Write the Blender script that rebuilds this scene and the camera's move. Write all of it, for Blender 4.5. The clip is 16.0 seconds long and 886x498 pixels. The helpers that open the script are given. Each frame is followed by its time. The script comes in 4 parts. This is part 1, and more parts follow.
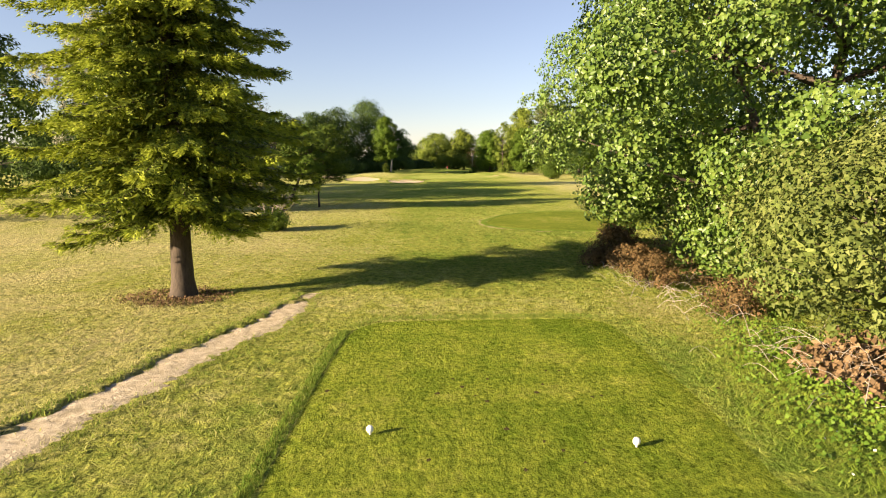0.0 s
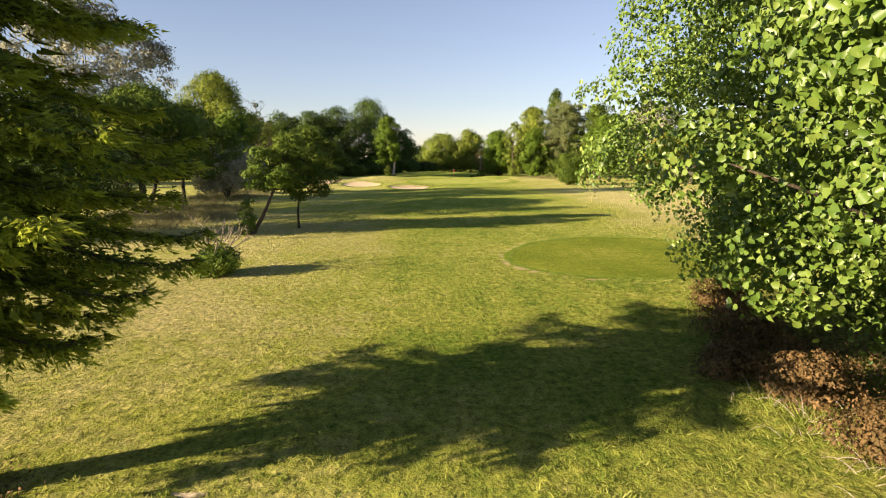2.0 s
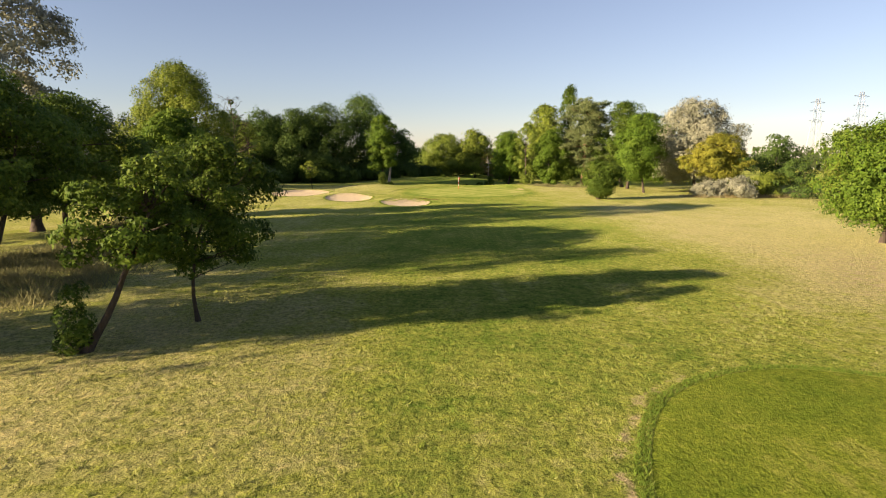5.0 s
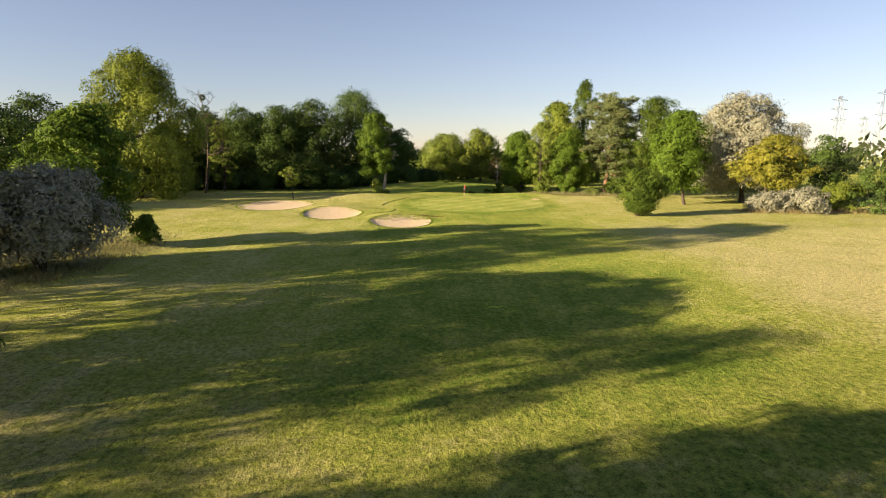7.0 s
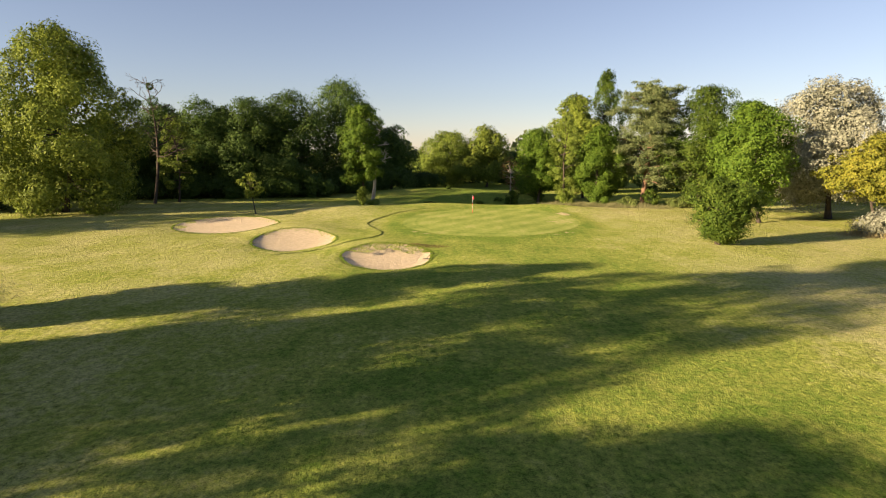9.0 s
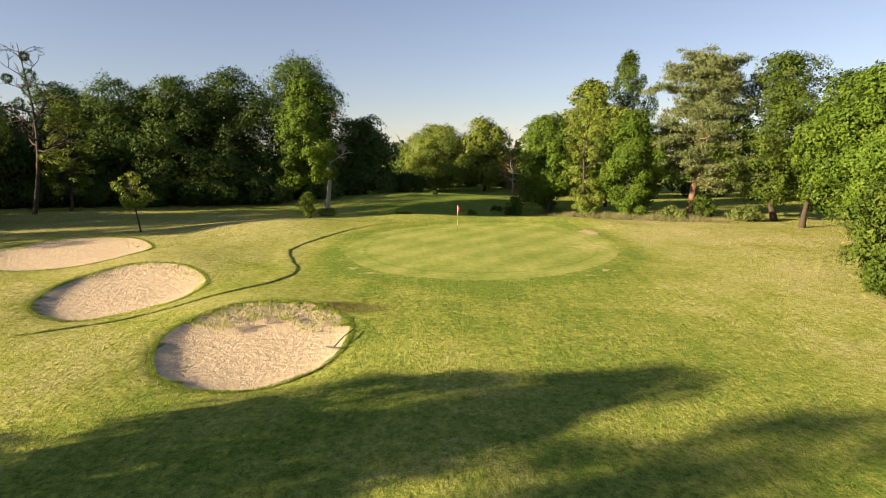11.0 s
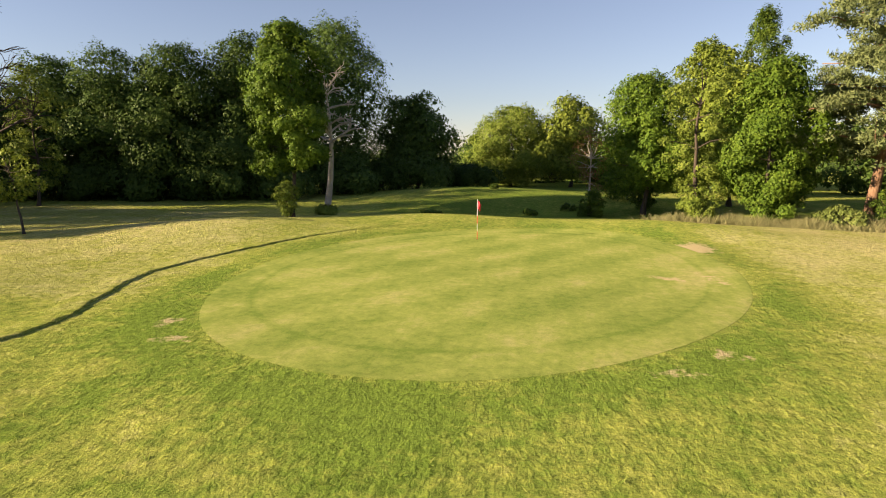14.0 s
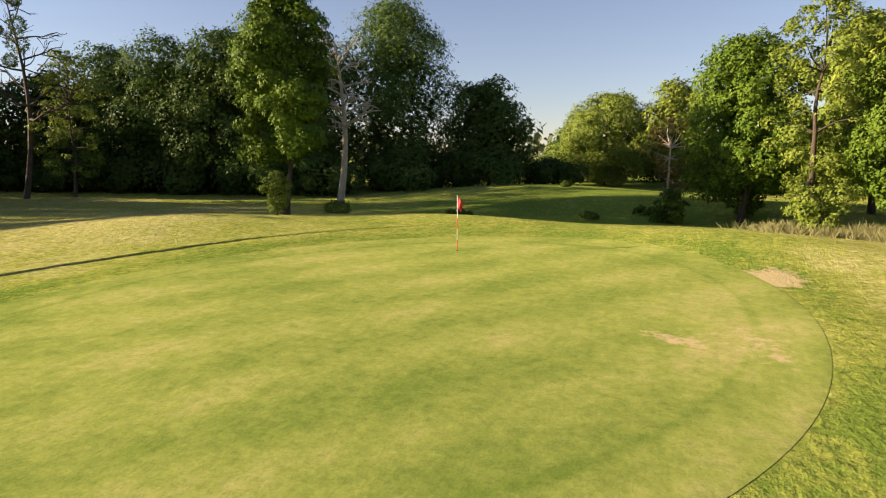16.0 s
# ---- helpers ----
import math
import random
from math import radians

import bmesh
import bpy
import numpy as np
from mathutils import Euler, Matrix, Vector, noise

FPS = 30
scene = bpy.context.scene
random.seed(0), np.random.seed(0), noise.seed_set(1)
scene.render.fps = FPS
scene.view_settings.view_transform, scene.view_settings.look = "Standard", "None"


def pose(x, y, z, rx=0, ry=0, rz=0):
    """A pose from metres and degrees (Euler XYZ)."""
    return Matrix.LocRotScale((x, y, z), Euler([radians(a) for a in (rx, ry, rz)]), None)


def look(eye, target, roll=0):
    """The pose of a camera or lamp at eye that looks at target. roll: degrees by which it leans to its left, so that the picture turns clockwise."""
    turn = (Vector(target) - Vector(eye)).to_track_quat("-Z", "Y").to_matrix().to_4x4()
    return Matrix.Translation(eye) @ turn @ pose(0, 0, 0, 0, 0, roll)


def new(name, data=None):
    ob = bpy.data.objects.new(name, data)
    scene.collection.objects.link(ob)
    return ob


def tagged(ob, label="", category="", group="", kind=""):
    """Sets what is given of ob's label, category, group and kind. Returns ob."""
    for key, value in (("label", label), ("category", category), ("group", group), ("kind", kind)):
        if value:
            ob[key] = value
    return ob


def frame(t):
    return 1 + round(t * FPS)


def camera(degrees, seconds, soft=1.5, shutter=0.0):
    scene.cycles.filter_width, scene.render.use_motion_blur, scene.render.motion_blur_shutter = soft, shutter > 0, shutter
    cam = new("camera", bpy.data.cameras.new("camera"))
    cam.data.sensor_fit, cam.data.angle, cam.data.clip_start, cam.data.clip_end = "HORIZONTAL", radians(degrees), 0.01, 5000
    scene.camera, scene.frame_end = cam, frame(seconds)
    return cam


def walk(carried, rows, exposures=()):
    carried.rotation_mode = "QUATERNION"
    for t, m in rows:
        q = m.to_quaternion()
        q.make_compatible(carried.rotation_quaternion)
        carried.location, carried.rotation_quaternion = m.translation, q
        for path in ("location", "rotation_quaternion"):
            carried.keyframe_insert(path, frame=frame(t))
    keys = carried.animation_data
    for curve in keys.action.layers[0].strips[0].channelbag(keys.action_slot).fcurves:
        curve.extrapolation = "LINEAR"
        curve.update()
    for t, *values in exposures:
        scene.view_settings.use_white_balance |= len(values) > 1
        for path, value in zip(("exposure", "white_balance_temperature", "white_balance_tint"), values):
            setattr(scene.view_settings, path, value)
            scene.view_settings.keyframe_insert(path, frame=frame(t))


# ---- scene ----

● **Description of the task**: With the pictures left out, transcribe the material exactly.

● **Task result**:
Write the Blender script that rebuilds this scene and the camera's move. Write all of it, for Blender 4.5. The clip is 16.0 seconds long and 886x498 pixels. The helpers that open the script are given. Each frame is followed by its time. The script comes in 4 parts. This is part 1, and more parts follow.
0.0 s
2.0 s
5.0 s
7.0 s
9.0 s
11.0 s
14.0 s
16.0 s
# ---- helpers ----
import math
import random
from math import radians

import bmesh
import bpy
import numpy as np
from mathutils import Euler, Matrix, Vector, noise

FPS = 30
scene = bpy.context.scene
random.seed(0), np.random.seed(0), noise.seed_set(1)
scene.render.fps = FPS
scene.view_settings.view_transform, scene.view_settings.look = "Standard", "None"


def pose(x, y, z, rx=0, ry=0, rz=0):
    """A pose from metres and degrees (Euler XYZ)."""
    return Matrix.LocRotScale((x, y, z), Euler([radians(a) for a in (rx, ry, rz)]), None)


def look(eye, target, roll=0):
    """The pose of a camera or lamp at eye that looks at target. roll: degrees by which it leans to its left, so that the picture turns clockwise."""
    turn = (Vector(target) - Vector(eye)).to_track_quat("-Z", "Y").to_matrix().to_4x4()
    return Matrix.Translation(eye) @ turn @ pose(0, 0, 0, 0, 0, roll)


def new(name, data=None):
    ob = bpy.data.objects.new(name, data)
    scene.collection.objects.link(ob)
    return ob


def tagged(ob, label="", category="", group="", kind=""):
    """Sets what is given of ob's label, category, group and kind. Returns ob."""
    for key, value in (("label", label), ("category", category), ("group", group), ("kind", kind)):
        if value:
            ob[key] = value
    return ob


def frame(t):
    return 1 + round(t * FPS)


def camera(degrees, seconds, soft=1.5, shutter=0.0):
    scene.cycles.filter_width, scene.render.use_motion_blur, scene.render.motion_blur_shutter = soft, shutter > 0, shutter
    cam = new("camera", bpy.data.cameras.new("camera"))
    cam.data.sensor_fit, cam.data.angle, cam.data.clip_start, cam.data.clip_end = "HORIZONTAL", radians(degrees), 0.01, 5000
    scene.camera, scene.frame_end = cam, frame(seconds)
    return cam


def walk(carried, rows, exposures=()):
    carried.rotation_mode = "QUATERNION"
    for t, m in rows:
        q = m.to_quaternion()
        q.make_compatible(carried.rotation_quaternion)
        carried.location, carried.rotation_quaternion = m.translation, q
        for path in ("location", "rotation_quaternion"):
            carried.keyframe_insert(path, frame=frame(t))
    keys = carried.animation_data
    for curve in keys.action.layers[0].strips[0].channelbag(keys.action_slot).fcurves:
        curve.extrapolation = "LINEAR"
        curve.update()
    for t, *values in exposures:
        scene.view_settings.use_white_balance |= len(values) > 1
        for path, value in zip(("exposure", "white_balance_temperature", "white_balance_tint"), values):
            setattr(scene.view_settings, path, value)
            scene.view_settings.keyframe_insert(path, frame=frame(t))


# ---- scene ----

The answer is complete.